WASHINGTON -- The U.S. State Department issued a statement Friday decrying "challenges" to press freedom in the Americas and a department spokesman identified Venezuela's leftist government as one of the offenders.
After announcing at the daily press briefing that the statement on freedom of expression in the hemisphere would be forthcoming, spokesman Philip Crowley was asked by a reporter if recent events in Venezuela had motivated the department to speak out.
"I think there are a number of countries recently that have taken aggressive actions to intimidate, threaten, attack press," Crowley replied. "Venezuela is one of them, but is certainly not the only one."
His comments came hours after Venezuelan President Hugo Chavez warned opposition network Globovision that it would lose its broadcasting license if it did not abandon what he described as an editorial line promoting violence.
He accused the network of "poisoning the minds" of its audience.
"We call on all governments in the region to reaffirm and abide by their commitments under the Universal Declaration of Human Rights, the American Declaration, and the Inter-American Democratic Charter, to take steps to uphold the human right of freedom of expression, and to protect the press from intimidation and violence," the State Department said in its communique.
The statement expressed concern "about recent steps by some in the region to challenge freedoms of speech and independent press."
"Many of these challenges come from governments that are reluctant to accept the criticisms posed by independent media. Others come from drug trafficking organizations, cartels, and other non-state actors trying to stop the press from highlighting their illegal activities," the department said.
Two years ago, the Chavez administration declined to renew the broadcasting license of another anti-government television station, RCTV, which now operates via cable and satellite.
Chavez accused RCTV of supporting a short-lived coup that briefly removed him from office in April 2002 and of carrying out subsequent "brutal campaigns" against his government.

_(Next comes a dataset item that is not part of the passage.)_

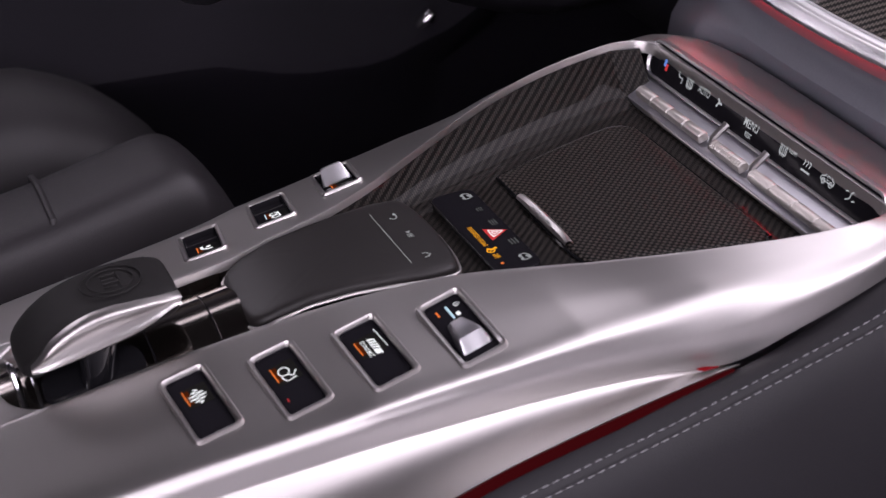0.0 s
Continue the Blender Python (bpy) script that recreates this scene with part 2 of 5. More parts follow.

The removal of RCTV from the airwaves sparked a wave of demonstrations in Venezuela both for and against the move. Lawmakers in Latin America, Europe and the United States voiced disapproval while press freedom and human rights organizations likewise condemned the measure.
Two other large private television networks in Venezuela - Venevision, owned by magnate Gustavo Cisneros, and Televen - chose to tone down their criticism of the government after Chavez handily defeated a move to recall him in an August 2004 referendum.
The fiery socialist, who took office in 1999, won re-election in 2006 and plans to run again in 2012, thanks to a constitutional amendment eliminating term limits for elected officials.